September 19, 2016
SPRINGFIELD, Mo., Sept. 19, 2016 — Dr. Rabindra Roy was honored for his contributions to Drury University’s legacy of teaching and learning on Saturday when he became the inaugural inductee into the College of Natural & Mathematical Sciences Hall of Fame. A professor of chemistry, Roy retired from full-time teaching in May at the conclusion of his 50th year as a Drury faculty member.
Roy and his wife, Dr. Protima Roy, were joined by more than 100 colleagues, friends and current and former students during a reception and dinner at Trustee Science Center. The invited speakers praised Roy for his exacting standards, boundless energy and relentless positivity. Roy was lauded as a teacher and mentor, and for two accomplishments in particular that have defined his career: his dedication to undergraduate research and the founding of the Hem Sheela Model School in his native India.
During his tenure at Drury, Roy developed an innovative model for undergraduate research that has trained hundreds of future scientists and healthcare professionals. Thanks to this model, Roy and his students have made 485 scientific presentations at regional, national, and international conferences. He received grants and contracts totaling more than $4.5 million dollars to fund his research, and has published more than 150 papers in peer-reviewed journals. Roy has received numerous awards including the American Chemical Society National Award for Research at an Undergraduate Institution in 1998. Roy has conducted collaborative research with more than 60 scientists around the world including Nobel Prize winners William Giauque and Johann Deisenhofer. Deisenhofer attended Saturday’s ceremony.
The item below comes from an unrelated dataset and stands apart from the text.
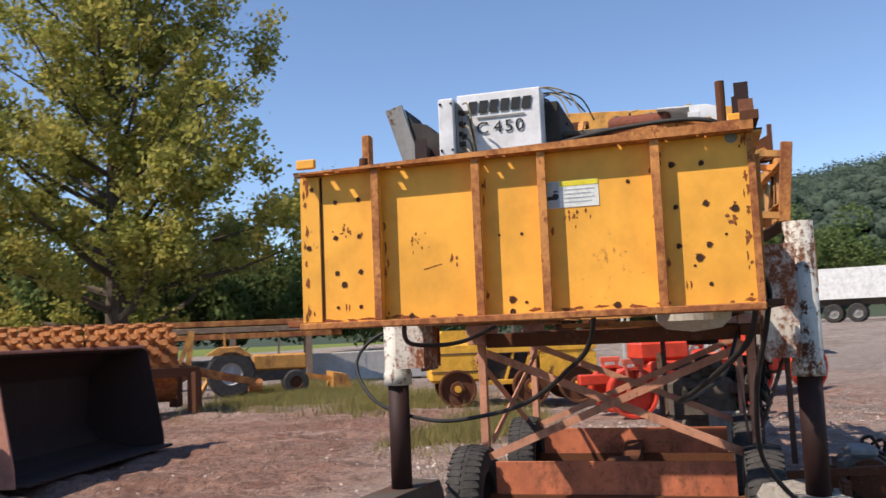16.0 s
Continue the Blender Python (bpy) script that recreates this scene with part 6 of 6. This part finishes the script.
def canopy():
    t = thing("shelter", (25.0, 3.3, 0), "open steel shelter with a thin flat metal roof", "shelter")
    b = B()
    box(b, 23.6, 27.5, 2.3, 8.4, 4.86, 4.95, 0.02)
    part("roof", b, GREY, t)
    for x in (24.0, 27.2):
        for y in (2.6, 4.6, 6.25, 7.9):
            b = B()
            box(b, x - 0.06, x + 0.06, y - 0.06, y + 0.06, -0.1, 4.86)
            part("post", b, PALE_STEEL, t)
    b = B()
    bar(b, (24.0, 2.6, 3.1), (24.0, 7.9, 3.1), 0.05, 0.07)
    part("rail", b, GREY, t)


canopy()


def dump_trailer():
    t = thing("dump_trailer", (0, 0, 0), "long white tipping trailer with black running gear", "trailer")
    b = B()
    prism(b, [(-5, -1.2, 1.3), (-5.2, -1.2, 3.0), (5.2, -1.2, 3.0), (5, -1.2, 1.3)], (0, 2.4, 0))
    body = part("body", b, PLAINWHITE, t)
    for i in range(14):
        b = B()
        box(b, -4.8 + i * 0.74, -4.72 + i * 0.74, -1.26, -1.2, 1.35, 2.95)
        part("rib", b, PLAINWHITE, body)
    b = B()
    box(b, -5, 5, -0.5, 0.5, 0.95, 1.28)
    part("chassis", b, IRON, t)
    for x in (-4.2, -3.0, 2.7, 3.9):
        for s in (-1, 1):
            round_wheel(t, x, s * 1.0, 0.52, 0.52, 0.35, GREY)
    t.matrix_basis = pose(50, -8.6, 1.08, 0, 0, 78) @ Matrix.Diagonal((1.2, 1.2, 1.2, 1))
    c = thing("pickup", (0, 0, 0), "red pickup truck parked at the yard", "truck")
    b = B()
    prism(b, [(-2.6, -0.95, 0.45), (-2.6, -0.95, 1.15), (-0.6, -0.95, 1.15), (-0.4, -0.95, 1.8), (0.9, -0.95, 1.8), (1.3, -0.95, 1.2), (2.6, -0.95, 1.1), (2.6, -0.95, 0.45)], (0, 1.9, 0))
    part("body", b, RED, c)
    b = B()
    prism(b, [(-0.3, -0.96, 1.2), (-0.2, -0.96, 1.7), (0.8, -0.96, 1.7), (1.1, -0.96, 1.2)], (0, 1.92, 0))
    part("windows", b, GLASS_DARK, c)
    for x in (-1.7, 1.7):
        for s in (-1, 1):
            round_wheel(c, x, s * 0.85, 0.38, 0.38, 0.26, GREY)
    c.matrix_basis = pose(47, -13, 1.08, 0, 0, 85)


dump_trailer()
In 1995, Dr. Roy and his wife, Dr. Protima Roy, founded Hem Sheela Model School in Durgapur, India with 350 students. The two campuses of Hem Sheela have grown to 24 acres and now enroll more than 5,000 students. It is one of the most prestigious K-12 schools in India, routinely scoring at the top of national exams in science and math. It is a sister school of Drury University. In 2007, the Roys also founded a tribal school for first-generation learners.